Cuando el rey Carlos I de España consiguió erigirse, además, como emperador del Sacro Imperio Romano Germánico vio cumplida una ambición: dominar medio mundo política y religiosamente. ¿Quién amenazaba este perfecto conglomerado de la espada y la cruz? Los luteranos, esos pertinaces protestones que ni aceptaban al papa ni aceptaban al emperador. Carlos V, hasta el casco de ellos, se fue a buscarlos a su propio territorio, y lo hizo el 24 de abril de 1547. Fue la famosa batalla de Mühlberg. Famosa porque la ganó y famosa porque Tiziano dejó inmortalizado el triunfo en el famoso cuadro del emperador montado a caballo.

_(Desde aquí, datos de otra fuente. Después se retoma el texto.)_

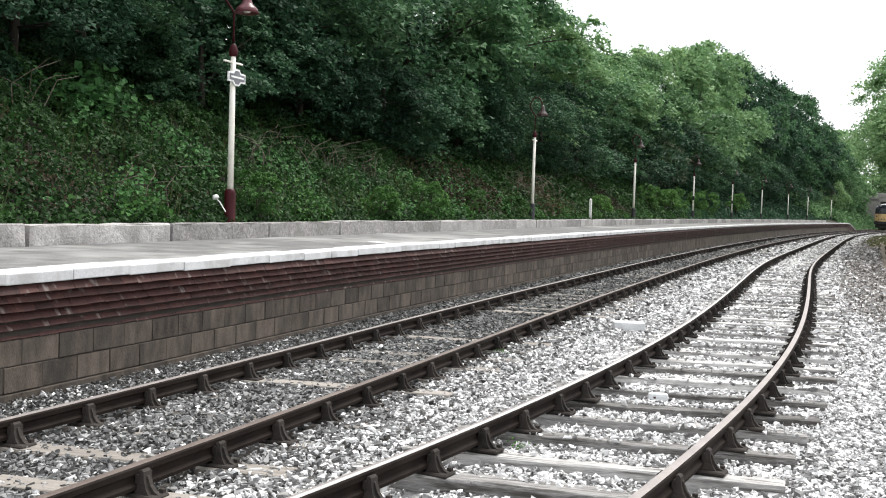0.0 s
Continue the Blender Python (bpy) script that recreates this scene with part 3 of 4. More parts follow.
flood = tagged(new("ground_floodlight"), "small white floodlight leaning among the weeds", "lamp")
part("head", lathe([(0.02, 0.10), (0.06, 0.09), (0.085, 0.04), (0.09, 0.0), (0.07, -0.005)], 14), M_WHITE, flood, "", True)
part("stalk", tube([(0, 0, 0.01), (0.05, 0, -0.12), (0.09, 0, -0.42)], 0.014, 6), M_WHITE, flood)
flood.matrix_basis = LINE1.m(8.27, KERB - 0.5, 1.53) @ Matrix.Rotation(-0.5, 4, "Y") @ Matrix.Diagonal((0.68, 0.68, 0.68, 1))

slab = tagged(new("concrete_slab"), "pale concrete trough lid lying on the ballast", "slab")
part("lid", box((0.46, 0.26, 0.14), (0, 0, 0), 0.012), M_COPING, slab)
slab.matrix_basis = LINE1.m(8.42, 1.82, -0.16, 0.30)


lump = tagged(new("pale_stone"), "white-painted stone lump lying between the sleepers", "stone")
part("block", box((0.19, 0.10, 0.10), (0, 0, 0), 0.028, seg=2), M_COPING, lump)
part("rust_mark", box((0.022, 0.004, 0.02), (-0.035, -0.050, 0.012), 0.001), M_BRICK, lump, "brown rust mark")
lump.matrix_basis = pose(2.233, 9.614, -0.225, 0, 0, -8)


# ---- vegetation ----
def leaf_mesh(name, P, N, size, material, simple=False):
    """Folded leaf blades at P facing N."""
    n = len(P)
    N = N / np.linalg.norm(N, axis=1)[:, None]
    A = np.cross(N, rng.normal(size=(n, 3)))
    A /= np.linalg.norm(A, axis=1)[:, None]
    B = np.cross(N, A)
    L, W = size[:, None], size[:, None] * rng.uniform(0.3, 0.5, (n, 1))
    fold = N * W * 0.35
    V = np.stack([P - A * L * 0.5, P + B * W + fold - A * L * 0.08, P + A * L * 0.5, P - B * W + fold - A * L * 0.08], 1)
    if simple:
        V = np.stack([P - A * L * 0.5, P + B * W * 1.5 + fold + A * L * 0.1, P + A * L * 0.5 - B * W], 1)
        return fast(name, V.reshape(-1, 3), np.arange(n * 3).reshape(-1, 3), material)
    k = np.arange(n)[:, None] * 4
    F = np.concatenate([k + [0, 1, 2], k + [0, 2, 3]], 1).reshape(-1, 3)
    return fast(name, V.reshape(-1, 3), F, material)


def crown_points(h, r, clumps, per, low=0.12, rough=1.0):
    # boughs: a few rounded masses, with the leaf clumps on their outer sides
    lobes = 18
    u = rng.normal(size=(lobes, 3))
    u /= np.linalg.norm(u, axis=1)[:, None]
    B = u * (rng.uniform(0.55, 0.85, lobes))[:, None] * [r, r, h * (1 - low) / 2] + [0, 0, h * (1 + low) / 2]
    big = rng.uniform(0.26, 0.46, lobes) * r
    pick = rng.integers(0, lobes, clumps)
    v = rng.normal(size=(clumps, 3)) + u[pick] * 0.7 + [0, 0, 0.35]
    v /= np.linalg.norm(v, axis=1)[:, None]
    C = B[pick] + v * (big[pick] * rng.uniform(0.75, 1.05, clumps))[:, None] * [1, 1, 0.85]
    narrow = 1 - 0.35 * np.clip((C[:, 2] / h - 0.55) / 0.45, 0, 1)
    C[:, :2] *= narrow[:, None]
    C += rng.normal(size=C.shape) * 0.08 * rough
    cr = rng.uniform(0.45, 1.0, clumps) * r * 0.22
    # each clump is a fan of drooping sprays that reach outwards
    sprays = 5
    own = np.repeat(np.arange(clumps), sprays)
    out = C[own] - [0, 0, h * 0.45]
    out[:, 2] *= 0.5
    out /= np.linalg.norm(out, axis=1)[:, None] + 1e-6
    way = out + 0.75 * rng.normal(size=out.shape)
    way[:, 2] = np.abs(way[:, 2]) * 0.45
    way /= np.linalg.norm(way, axis=1)[:, None]
    reach = cr[own] * rng.uniform(0.9, 2.0, len(own))
    which = np.repeat(np.arange(len(own)), max(1, per // sprays))
    t = rng.uniform(0.05, 1.0, len(which)) ** 0.8
    side = rng.normal(size=(len(which), 3))
    P = C[own][which] + way[which] * (t * reach[which])[:, None] + side * (reach[which] * (0.24 - 0.12 * t))[:, None] * [1, 1, 0.45]
    P[:, 2] -= 0.55 * reach[which] * t * t
    N = way[which] * 0.35 + [0, 0, 0.8] + 0.45 * rng.normal(size=side.shape)
    return P, N, C


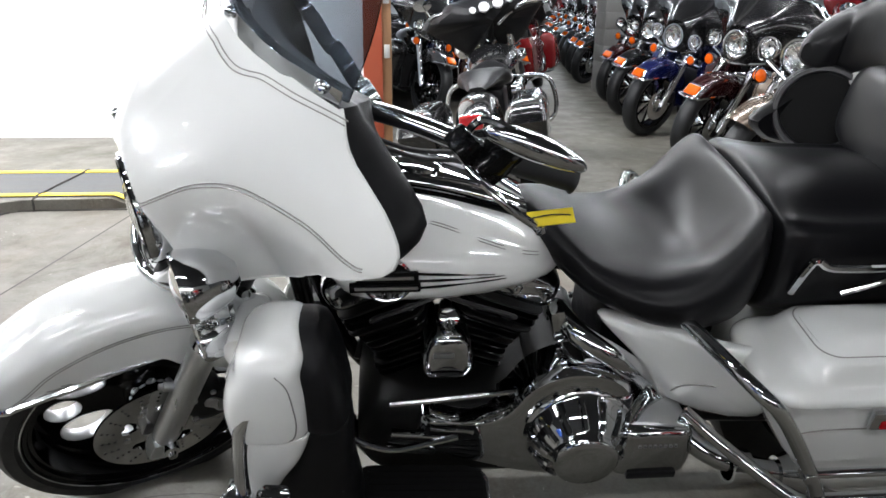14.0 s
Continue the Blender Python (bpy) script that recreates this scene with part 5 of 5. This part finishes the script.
head = lamp((-0.088, 0, 0.560), 0.088, 0.12, (1, 0, 0.0), bike, "headlight", "large round chrome headlight", 1.16)
part("headlight_gasket", lathe([(0.0, 0.090), (0.011, 0.0925), (0.013, 0.0905), (0.010, 0.088)], 44, (1, 0, 0), (-0.086, 0, 0.56)), GLOSSBLACK, head)
for s in (1, -1):
    sp = lamp((-0.108, s * 0.20, 0.555), 0.055, 0.085, (1, 0, 0), bike, "passing_lamp", "round chrome passing lamp", 1.14)
    ts = part("turn_signal", lathe([(-0.07, 0.0), (-0.068, 0.018), (-0.05, 0.034), (-0.02, 0.042), (0.0, 0.044), (0.010, 0.043), (0.013, 0.038), (0.006, 0.0325), (-0.006, 0.0315)], 32, (1, 0, 0), (-0.118, s * 0.20, 0.404)), CHROME, bike, "chrome bullet turn signal with amber lens", MF)
    part("turn_lens", lathe([(-0.008, 0.032), (-0.003, 0.031), (0.002, 0.025), (0.005, 0.012), (0.0055, 0)], 30, (1, 0, 0), (-0.118, s * 0.20, 0.404)), AMBER, ts, "amber plastic lens")
    part("signal_stalk", tube([(-0.15, s * 0.20, 0.44), (-0.152, s * 0.2, 0.47), (-0.15, s * 0.198, 0.50)], 0.012, 10, 4), CHROME, ts)
    part("signal_mount", box((-0.15, s * 0.198, 0.468), (0.035, 0.03, 0.03), 0.007), CHROME, ts)
    part("lamp_mount", lathe([(-0.02, 0.0), (-0.02, 0.017), (0.02, 0.017), (0.02, 0)], 16, (0, 0, 1), (-0.148, s * 0.2, 0.487)), CHROME, ts)
    part("nacelle_wing", grid(lambda u, v, s=s: Vector((-0.105 - 0.17 * u, s * (0.100 + 0.062 * u + 0.022 * math.sin(math.pi * v)), 0.452 + 0.022 * u + (0.05 + 0.075 * u) * v)), 14, 10, 0.004), CHROME, bike, "smooth chrome fork nacelle", MF)
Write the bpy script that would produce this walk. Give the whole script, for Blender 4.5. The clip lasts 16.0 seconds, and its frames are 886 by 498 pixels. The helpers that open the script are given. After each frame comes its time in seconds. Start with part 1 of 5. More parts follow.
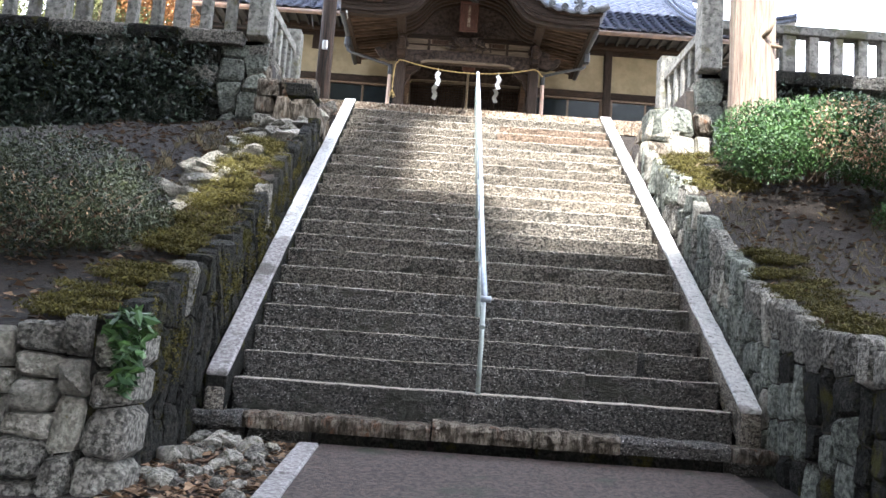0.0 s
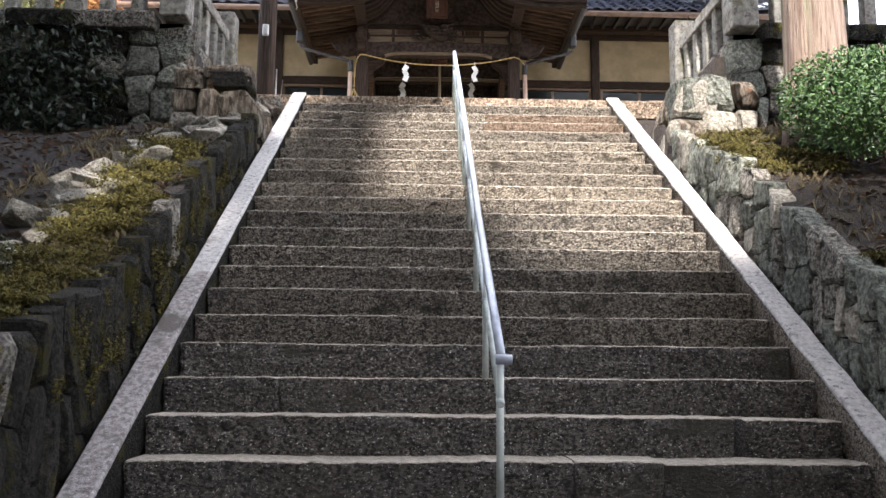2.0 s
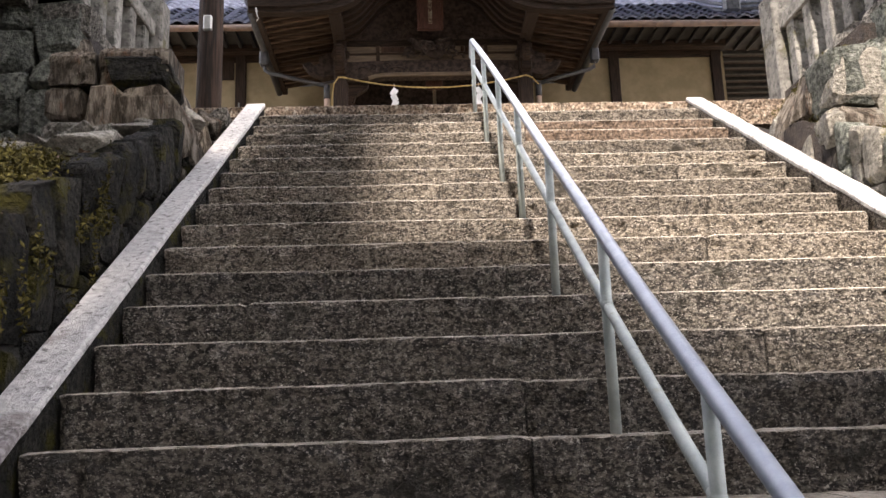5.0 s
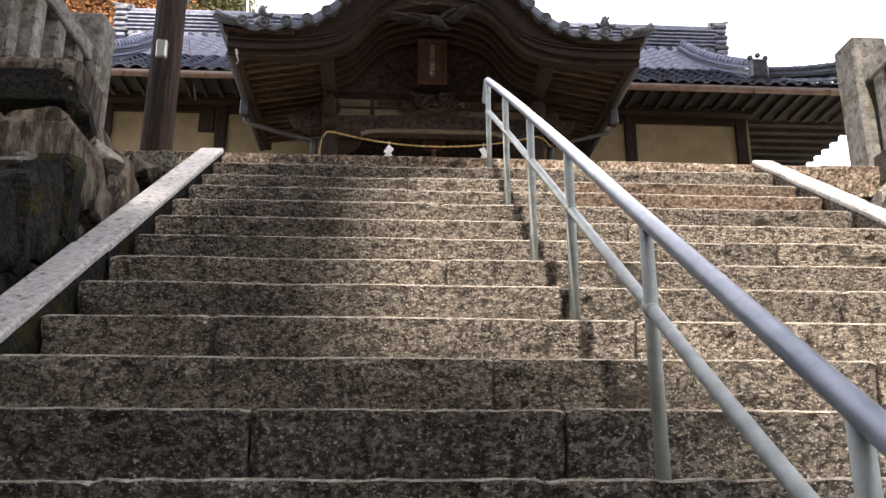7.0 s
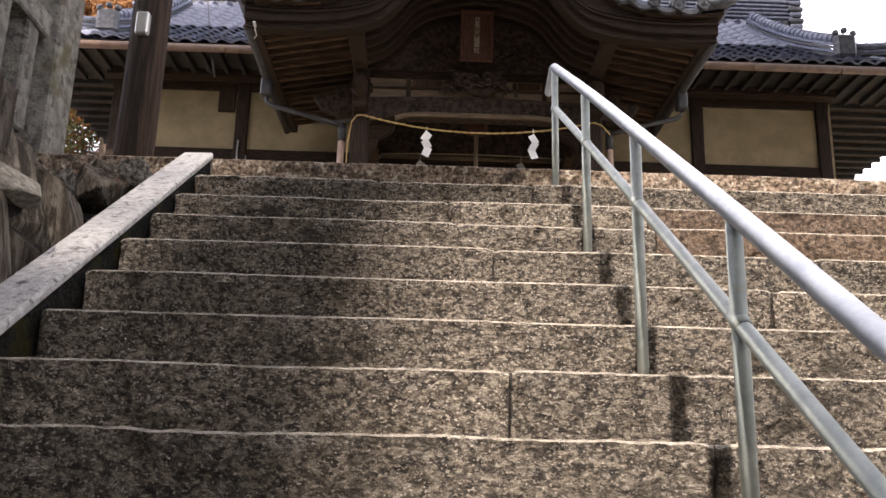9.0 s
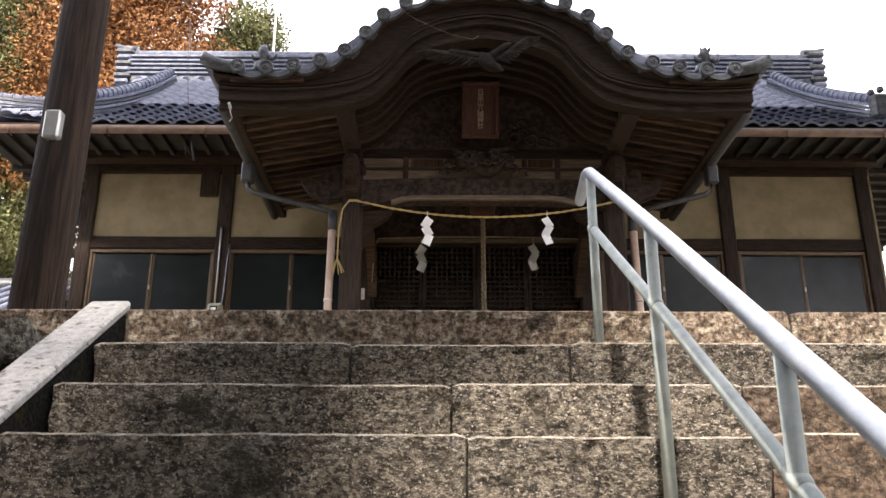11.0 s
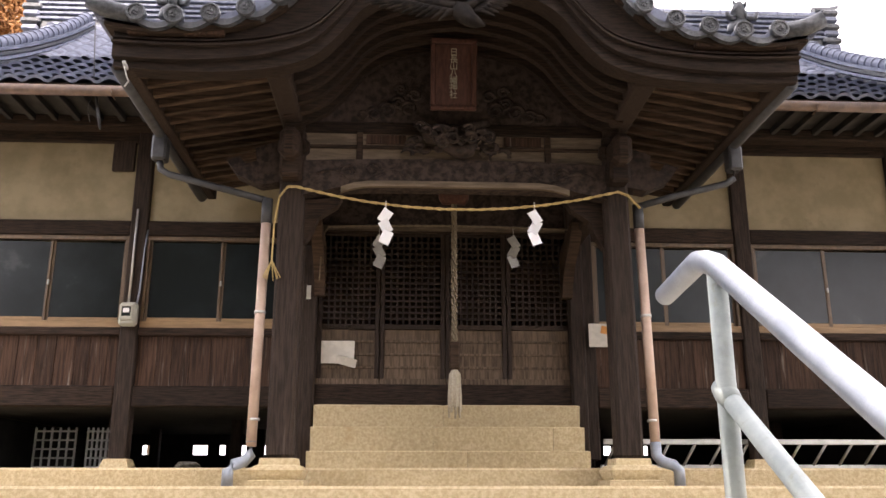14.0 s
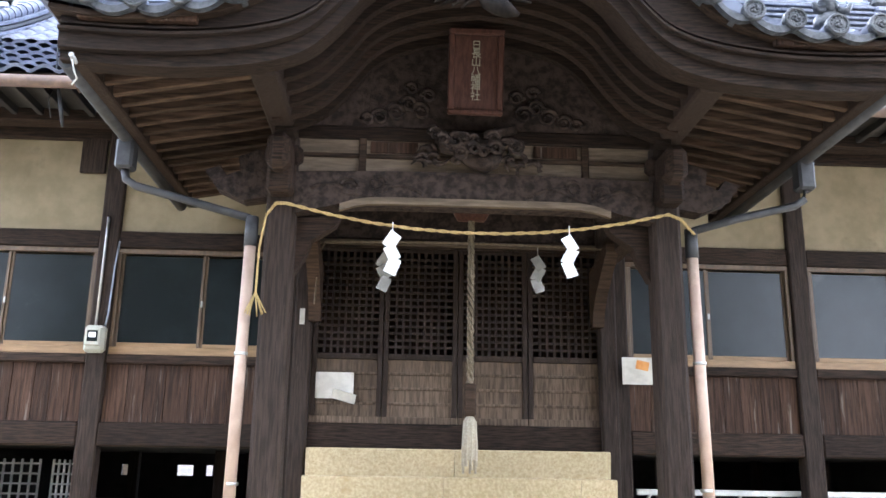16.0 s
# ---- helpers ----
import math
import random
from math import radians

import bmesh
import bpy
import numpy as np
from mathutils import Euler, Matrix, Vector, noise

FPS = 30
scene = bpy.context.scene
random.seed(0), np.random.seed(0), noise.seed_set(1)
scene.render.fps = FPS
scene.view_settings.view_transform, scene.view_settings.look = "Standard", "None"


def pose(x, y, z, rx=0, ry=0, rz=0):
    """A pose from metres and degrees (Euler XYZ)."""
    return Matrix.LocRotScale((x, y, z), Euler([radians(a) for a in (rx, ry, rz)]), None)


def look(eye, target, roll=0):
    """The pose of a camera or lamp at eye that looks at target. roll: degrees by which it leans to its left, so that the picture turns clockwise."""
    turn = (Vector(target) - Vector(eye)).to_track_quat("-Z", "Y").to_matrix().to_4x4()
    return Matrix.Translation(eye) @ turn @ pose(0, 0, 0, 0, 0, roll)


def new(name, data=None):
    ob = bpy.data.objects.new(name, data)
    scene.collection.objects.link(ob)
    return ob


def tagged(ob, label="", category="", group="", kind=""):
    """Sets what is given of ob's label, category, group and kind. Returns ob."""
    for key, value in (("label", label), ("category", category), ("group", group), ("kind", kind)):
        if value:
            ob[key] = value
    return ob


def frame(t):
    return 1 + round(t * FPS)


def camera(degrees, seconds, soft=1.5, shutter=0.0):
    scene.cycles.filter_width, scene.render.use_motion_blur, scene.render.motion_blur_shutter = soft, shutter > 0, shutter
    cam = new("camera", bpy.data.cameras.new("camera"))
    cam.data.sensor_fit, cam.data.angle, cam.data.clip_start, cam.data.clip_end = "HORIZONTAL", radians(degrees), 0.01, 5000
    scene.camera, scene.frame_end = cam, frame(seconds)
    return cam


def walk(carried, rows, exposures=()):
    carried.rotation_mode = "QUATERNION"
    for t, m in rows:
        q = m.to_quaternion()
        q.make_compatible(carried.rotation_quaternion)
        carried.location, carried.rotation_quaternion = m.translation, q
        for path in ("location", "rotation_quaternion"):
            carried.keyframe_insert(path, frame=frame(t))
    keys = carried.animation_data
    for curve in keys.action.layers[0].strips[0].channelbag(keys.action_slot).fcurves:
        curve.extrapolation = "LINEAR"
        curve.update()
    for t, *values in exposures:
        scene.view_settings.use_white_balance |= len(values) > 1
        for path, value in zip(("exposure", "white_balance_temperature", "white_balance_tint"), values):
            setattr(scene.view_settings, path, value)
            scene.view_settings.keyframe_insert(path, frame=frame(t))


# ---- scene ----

Desde el mismo momento de la coronación de Carlos V en 1520, su principal empeño fue regir un imperio católico en Europa. Pero al emperador le salieron tres granos en salva sea la parte que no estaban de acuerdo con eso de que el rey de España, encima, fuera emperador de Alemania y el mayor mandón de Europa.
El primer forúnculo fue el papa, pero finalmente se desinfló porque hubo acuerdo. El segundo, el rey de Francia Francisco I, que estuvo guerreando contra Carlos V hasta que se le acabó el aliento; pero el tercer grano, el más incómodo y el más gordo, fueron los protestantes.
Los príncipes alemanes protestantes se unieron en la Liga Esmalcalda y, aunque no llegaron a declarar la guerra al emperador, sí le incordiaban todo lo que podían con su defensa de la reforma luterana. Cuando no expulsaban de Alemania a obispos y príncipes católicos, le confiscaban tierras a la Iglesia. Carlos V se hartó y se fue a por ellos. Por Mühlberg pasa el caudaloso río Elba, y los protestantes, muy listos, se apostaron en una orilla y destruyeron los puentes para que los tercios imperiales no pudieran atravesarlo. Se relajaron de más y no calcularon que los soldados españoles sabían nadar.
La mesnada del emperador cruzó el río en plena noche y pilló por sorpresa y adormilado al enemigo. La tropa protestante salió despiporrada, los príncipes cabecillas fueron capturados y Carlos V creyó haber dado un paso más para acabar con la reforma luterana. Sólo fue una alucinación.